Le usanze “magiche” e le tradizioni legate a questa festività hanno preso forma e sono sopravvissute al tempo, tra quelle più diffuse le lumere, le zucche illuminate, il mascheramento, i piatti tipici e le usanze contadine che, al pari di oracoli, avevano lo scopo di scoprire i misteri del tempo futuro…
Le zucche scavate sono parte di una tradizione ricca di simbologie: erano i bambini, magari assistiti dai nonni, che si occupavano di incidere le zucche dando loro tratti mostruosi, mentre i semi venivano conservati per la semina dell’anno successivo. Un segno di passaggio del tempo, il susseguirsi degli anni in una sequenza perfetta! In alcune località, con la polpa si usava preparare un dolce o un piatto da lasciare in bella vista, magari sul davanzale della finestra o sul tavolo, per “nutrire le anime”. La zucca vuota trovava poi posizione in un luogo adatto per segnare la via agli spiriti. Una zucca per ogni defunto della famiglia, accompagnata, in molti casi, da uno scritto: una lettera o dei pensieri per comunicare con l’anima di un parente. Un fruscio, un oggetto non più al suo posto, qualcosa di misterioso e impalpabile, erano segno che il defunto aveva trovato la strada, che l’anima aveva accettato l’ospitalità. Il cibo, la tavola e i piatti caratteristici sono il riassunto dei simboli e della storia di questo particolare periodo dell’anno. Il pane, la farina e i cereali, erano alla base dell’alimentazione degli antichi. Nel grano si vedeva l’immagine del Dio che nasce dal grembo della Dea Madre, la Terra, per poi morire così da nutrire uomini e bestie: un sacrificio che permette il perpetuarsi dei cicli e delle esistenze.

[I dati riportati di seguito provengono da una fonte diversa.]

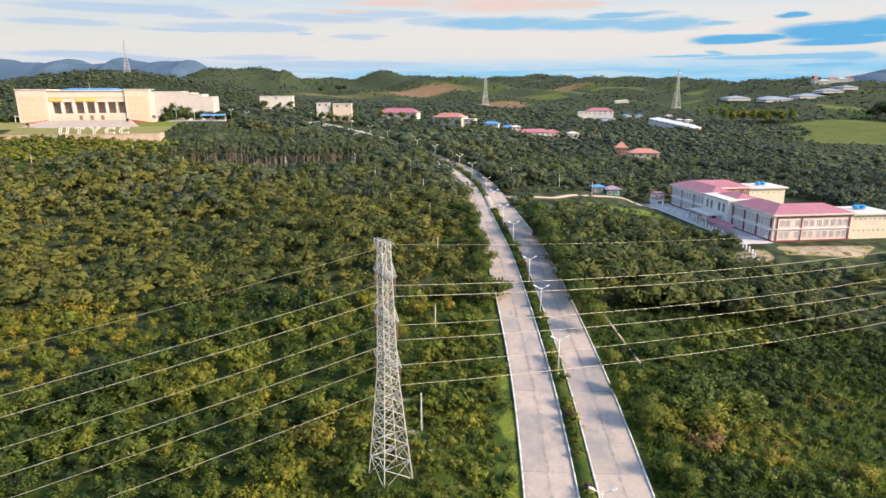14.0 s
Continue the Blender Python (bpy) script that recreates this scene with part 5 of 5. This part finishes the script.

Un cerchio di farina veniva fatto attorno alle culle, alle abitazioni, così da proteggere gli abitanti della casa e i neonati da ogni influsso negativo. Nel tempo della morte e dell’oscurità, le donne controllavano i letti e le cassapanche ove si conservavano coperte e piumoni, per verificare non ci fossero i segni di qualche malia. Lane aggrovigliate con piume e fili annodati erano prova evidente di un incanto. Di malefici e possessioni, fantasmi, streghe e folletti, se ne parlava la notte di Ognissanti nelle stalle, dove le famiglie che occupavano gli stalli e le cascine, si ritrovavano.
Gli stalli, enormi cortili con abitazioni e fienili, raccoglievano numerose famiglie. Spesso un portone d’ingresso si apriva su una piccola piazzetta interna da cui dipartivano viuzze, sentieri, in un alternarsi di locali, cascine, balconi e scalette, e che spesso “sbucavano” grazie a un altro portone, alla parte opposta del paese. Per risparmiare, la sera, le famiglie si radunavano, nella stalla dove bastava il respiro degli animali e lo stare assieme, per scaldare l’ambiente. La notte del 31 ottobre, prima di andare a letto, ogni famiglia accendeva il camino e ne osservava il fuoco: se le fiamme rimanevano all’interno del camino, a stretto contatto con la pietra focaia, l’anno sarebbe stato benedetto dalla fortuna. La pietra focaia rappresentava il passaggio con il mondo sotterraneo, le fiamme che ardevano lambendo la pietra focaia venivano considerate come una sorta di protezione dalle entità malefiche.
Il mascherarsi ha, da sempre, lo scopo di vincere le paure, di entrare in contatto con le entità misteriose del mondo invisibile. Travestirsi per ingannare il nemico, in questo caso gli spiriti negativi, tornati sulla terra per una vendetta, serviva a esorcizzarne la paura. In questo modo ci si metteva in contatto con la realtà spirituale delle anime dei trapassati ma anche con le forze della natura. Spesso il travestimento era ottenuto da rami d’edera o rampicanti, stracci o semplicemente pelli e tinture. Ogni epoca e luogo ha dato vita a tradizioni. Le leggende si sono sovrapposte mutando gli usi e i costumi e ormai dell’antica festa di Samhain è rimasto ben poco. Il passaggio dal paganesimo al cristianesimo, l’evolversi della vita contadina, con il conseguente passaggio all’industrializzazione, le colonizzazioni, hanno cambiato le forme e i significati di questa antica celebrazione che vede le sue radici nel cuore dell’Europa.